Friday, August 19, 2011

Experiment No.5 Capacitor

1. What is a capacitor?
An electrical component which can stores and release electrical charge. It consists of 2 metal plates and an insulating layer in the middle. The 2 metal plates are spaces for charges from the battery to accumulate. When a capacitor is connected to a power supply or a battery, electrons start to flow into the negative plates and charging up the capacitor. And when disconnected with the power source, the charges releases as there is nothing to hold the positive charges and the negative charges together, hence they tend to find an alternate way to get together. Note that the plates attract the charges from the battery as if accumulating on it is the closest the positive charges and the negative charges can get together. The truth is, the metals plates are nothing but 2D conductor which is area that stores charge instead of a wire. It is the insulator that attracts the charges, by having opposite charges facing the metal plate, though insulated, which will attract the opposite charges from the battery to near it.

2. Types:
Non-electrolytic capacitor : Regardless of polarity
Variable capacitor: Adjustable
Electrolytic capacitor: Large capacitance. Polarity correct. High leakage. Big. Dangerous.
Tantalum capacitor: Large capacitance. Polarity correct. Small & Expensive.
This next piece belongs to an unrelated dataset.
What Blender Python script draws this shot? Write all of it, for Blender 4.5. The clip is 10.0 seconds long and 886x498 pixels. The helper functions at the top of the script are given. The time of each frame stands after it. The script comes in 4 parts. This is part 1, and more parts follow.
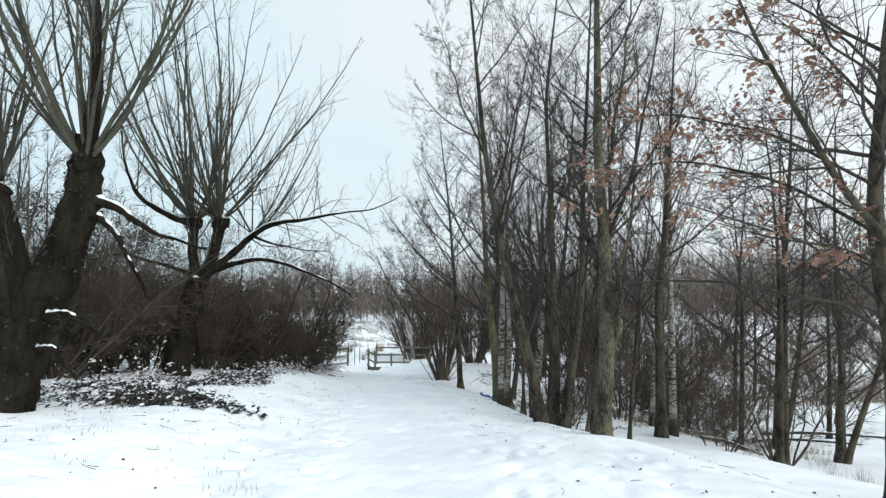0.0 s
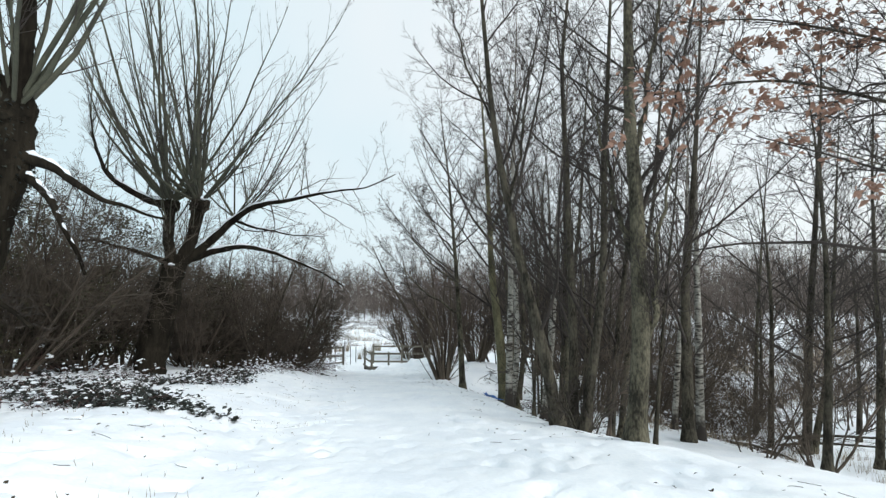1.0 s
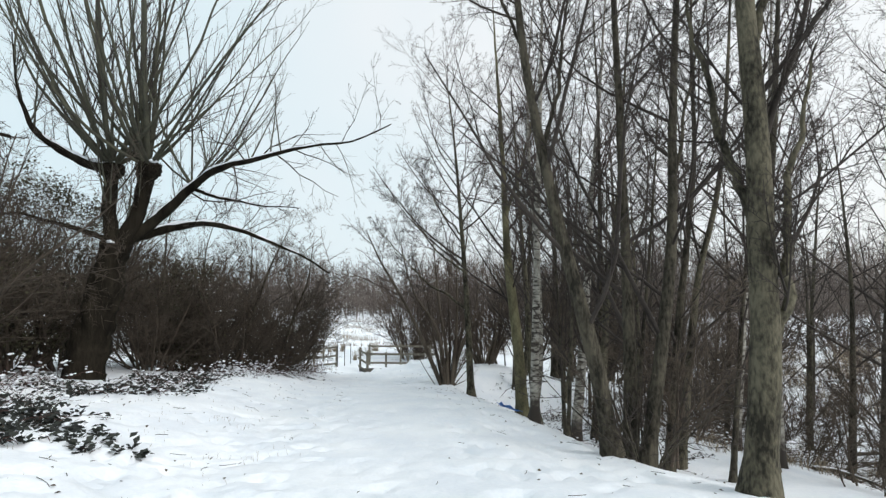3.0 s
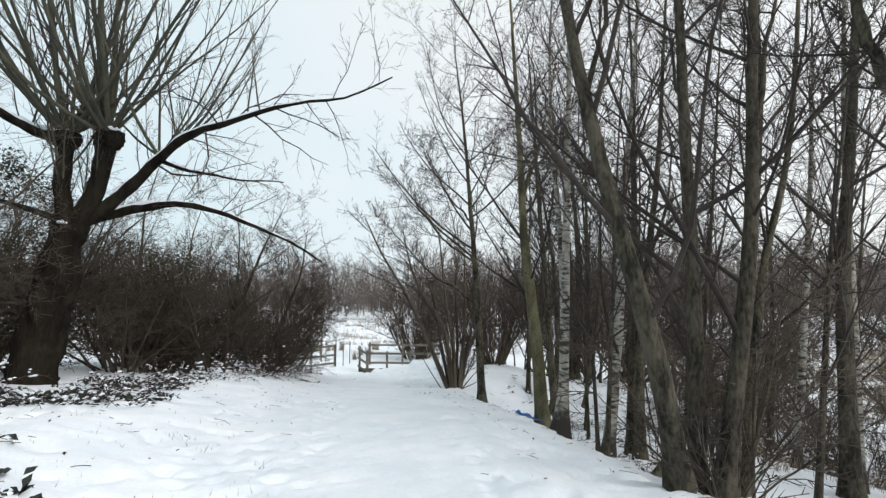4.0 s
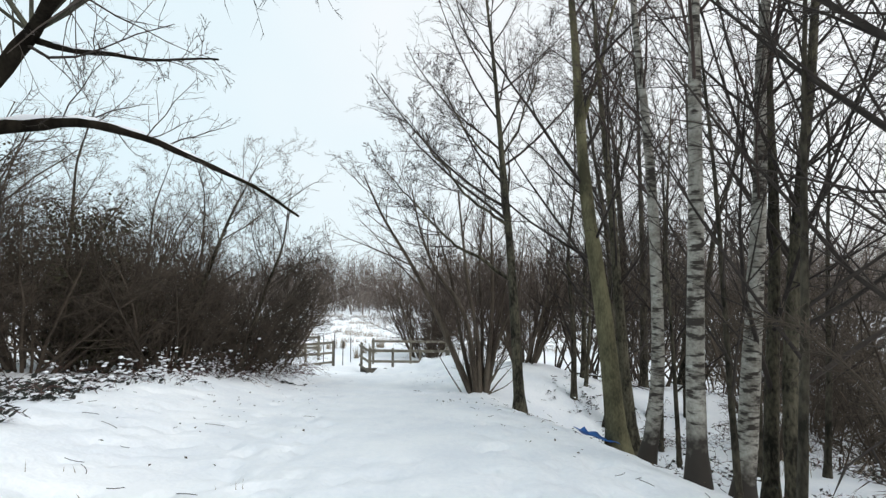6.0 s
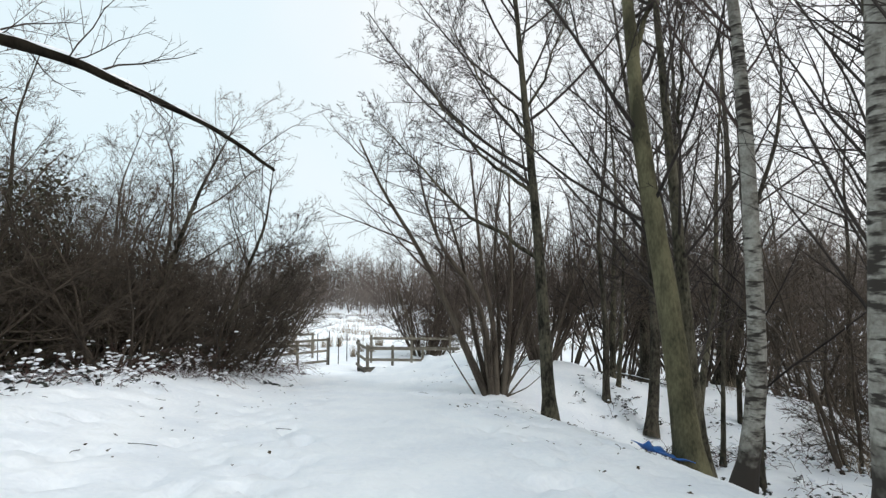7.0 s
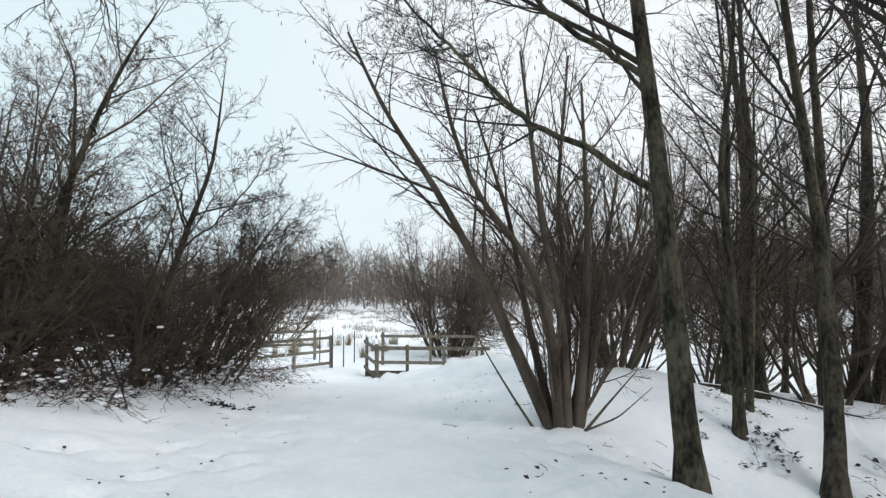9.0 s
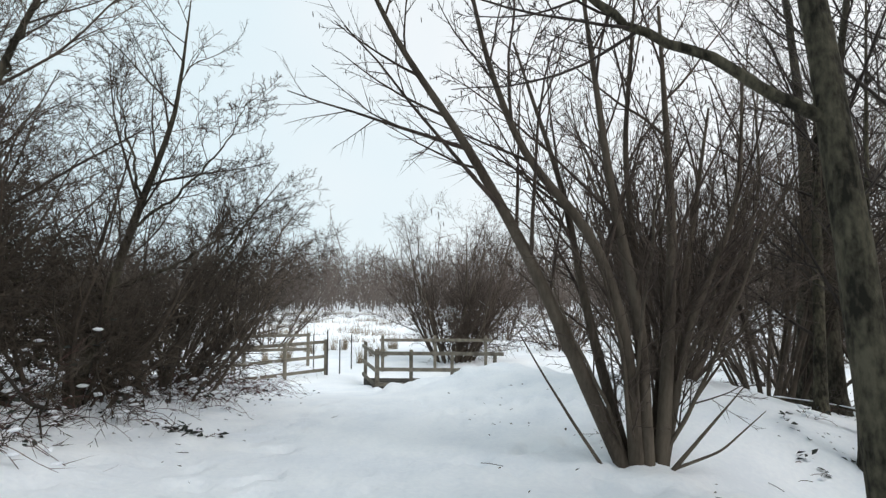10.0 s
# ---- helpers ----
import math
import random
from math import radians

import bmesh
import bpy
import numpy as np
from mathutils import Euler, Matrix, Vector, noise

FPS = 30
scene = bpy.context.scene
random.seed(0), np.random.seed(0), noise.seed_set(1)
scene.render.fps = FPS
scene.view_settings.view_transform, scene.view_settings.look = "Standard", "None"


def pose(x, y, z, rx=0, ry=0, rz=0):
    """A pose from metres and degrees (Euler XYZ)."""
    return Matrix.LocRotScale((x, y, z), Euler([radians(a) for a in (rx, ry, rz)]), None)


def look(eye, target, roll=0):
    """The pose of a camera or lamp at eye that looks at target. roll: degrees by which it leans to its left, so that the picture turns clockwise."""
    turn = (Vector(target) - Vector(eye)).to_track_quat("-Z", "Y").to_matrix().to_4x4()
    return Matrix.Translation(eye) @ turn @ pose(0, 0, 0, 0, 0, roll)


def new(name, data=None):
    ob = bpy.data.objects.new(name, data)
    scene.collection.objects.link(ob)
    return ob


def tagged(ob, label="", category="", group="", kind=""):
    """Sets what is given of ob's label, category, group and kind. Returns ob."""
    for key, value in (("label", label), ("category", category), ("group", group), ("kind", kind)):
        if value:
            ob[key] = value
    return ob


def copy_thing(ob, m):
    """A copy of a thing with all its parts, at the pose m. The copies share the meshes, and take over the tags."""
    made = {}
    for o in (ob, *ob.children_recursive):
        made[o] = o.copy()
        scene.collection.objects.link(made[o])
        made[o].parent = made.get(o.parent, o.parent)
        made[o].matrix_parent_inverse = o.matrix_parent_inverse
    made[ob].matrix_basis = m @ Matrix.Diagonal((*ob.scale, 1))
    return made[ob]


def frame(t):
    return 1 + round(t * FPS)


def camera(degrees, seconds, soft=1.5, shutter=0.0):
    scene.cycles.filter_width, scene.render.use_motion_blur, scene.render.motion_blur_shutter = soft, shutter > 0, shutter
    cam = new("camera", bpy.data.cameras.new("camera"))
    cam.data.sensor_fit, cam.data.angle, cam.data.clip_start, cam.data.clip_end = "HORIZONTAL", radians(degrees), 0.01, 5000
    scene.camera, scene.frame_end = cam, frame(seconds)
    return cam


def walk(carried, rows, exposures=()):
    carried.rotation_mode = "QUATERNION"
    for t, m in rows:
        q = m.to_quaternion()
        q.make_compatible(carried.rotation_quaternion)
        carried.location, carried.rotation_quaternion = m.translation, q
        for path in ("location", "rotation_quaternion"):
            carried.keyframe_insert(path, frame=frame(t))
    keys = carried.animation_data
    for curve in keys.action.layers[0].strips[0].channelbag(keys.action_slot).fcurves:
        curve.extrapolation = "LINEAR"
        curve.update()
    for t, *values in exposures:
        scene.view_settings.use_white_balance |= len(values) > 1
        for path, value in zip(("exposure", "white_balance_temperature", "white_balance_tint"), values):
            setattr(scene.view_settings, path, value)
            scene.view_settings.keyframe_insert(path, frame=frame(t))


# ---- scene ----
cam = camera(82.0, 10.0, soft=1.35)
PATH = [
    (0, (-0.044, 0.063, 1.212), (-0.041, 2.059, 1.343), 0.1),
    (0.5, (-0.068, 0.816, 1.024), (-0.066, 2.812, 1.158), 0.1),
    (1, (-0.124, 1.483, 0.871), (-0.115, 3.478, 1.007), 0.1),
    (1.5, (-0.152, 2.132, 0.76), (-0.144, 4.128, 0.896), 0.2),
    (2, (-0.182, 2.765, 0.671), (-0.173, 4.76, 0.809), 0.3),
    (2.5, (-0.223, 3.445, 0.603), (-0.214, 5.44, 0.741), 0.3),
    (4, (-0.419, 5.839, 0.345), (-0.417, 7.835, 0.477), 0.4),
    (4.5, (-0.554, 6.69, 0.241), (-0.553, 8.686, 0.37), 0.4),
    (5, (-0.636, 7.551, 0.096), (-0.639, 9.547, 0.226), 0.4),
    (5.5, (-0.652, 8.475, -0.076), (-0.678, 10.471, 0.057), 0.3),
    (7, (-0.997, 11.247, -0.635), (-1.014, 13.243, -0.501), 0.2),
    (7.5, (-1.028, 12.202, -0.717), (-1.047, 14.197, -0.587), 0.2),
    (8, (-1.071, 13.198, -0.854), (-1.114, 15.194, -0.724), 0.0),
    (8.5, (-1.179, 14.133, -0.926), (-1.255, 16.127, -0.798), 0.2),
    (9, (-1.259, 15.025, -1.02), (-1.347, 17.02, -0.897), -0.1),
    (9.5, (-1.442, 15.84, -1.167), (-1.528, 17.834, -1.042), -0.2),
    (10, (-1.707, 16.661, -1.185), (-1.775, 18.655, -1.049), -0.1),
]
EXPOSURES = [(0.0, 0.11, 6300, 7.0), (2.0, 0.10, 6420, 8.5), (4.0, 0.12, 6500, 10.0), (5.5, 0.19, 6500, 10.0), (8.0, 0.21, 6500, 10.0), (10.0, 0.15, 6500, 10.0)]
walk(cam, [(t, look(eye, target, roll)) for t, eye, target, roll in PATH], EXPOSURES)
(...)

3. Identifying Capacitor size:
   Unit: Farad. 1 Farad equals 1 Amp-second at 1 Volt.
 Follow the EIA code and look it up with the capacitance table to determine the potential capacitance.

4. RC Time Delay or "Charging time".
Use the formula: T= R x C x 5.
Time constant: Why 5 is in the equation? Because whatever the total charging time, the time it takes to charge a capacitor up to 2/3 of its potential capacitance is 1/5 the total charging time.
Capacitance is in Farad. Farad is in the favor of the amount of charges(Coulomb) and Voltage, hence Amperage. Because it takes up Voltage to push the flow, Resistance will definitely affects Amps( Coulomp/sec) hence affects time.
Capacitance obviously affect charging time since more space means more charge can be stored, more time to reach full capacity.

5. Practice circuit:

The task revolving the charging time of the capacitor, this is the circuit where we can test with different variation, to see the relationship between reality and theory.
As we can see the opened switch is nothing of a circuit so when the capacitor is hooked up with the resistor and 12V it will start charging up.
When the switch is closed, remember that flow of charges always finds the easiest, fastest way to get together oppositely. So we can prevent the charging by closing the switch( bridge) for the sake of convenience in our timing experiment.
With different sizes of resistors and capacitors, we need to calculate their charging time first then compare them with the actual result. Checking charging time like this is a good way to determine whether the capacitor is working properly or not.
The charging graph resemblances a type of exponential graph.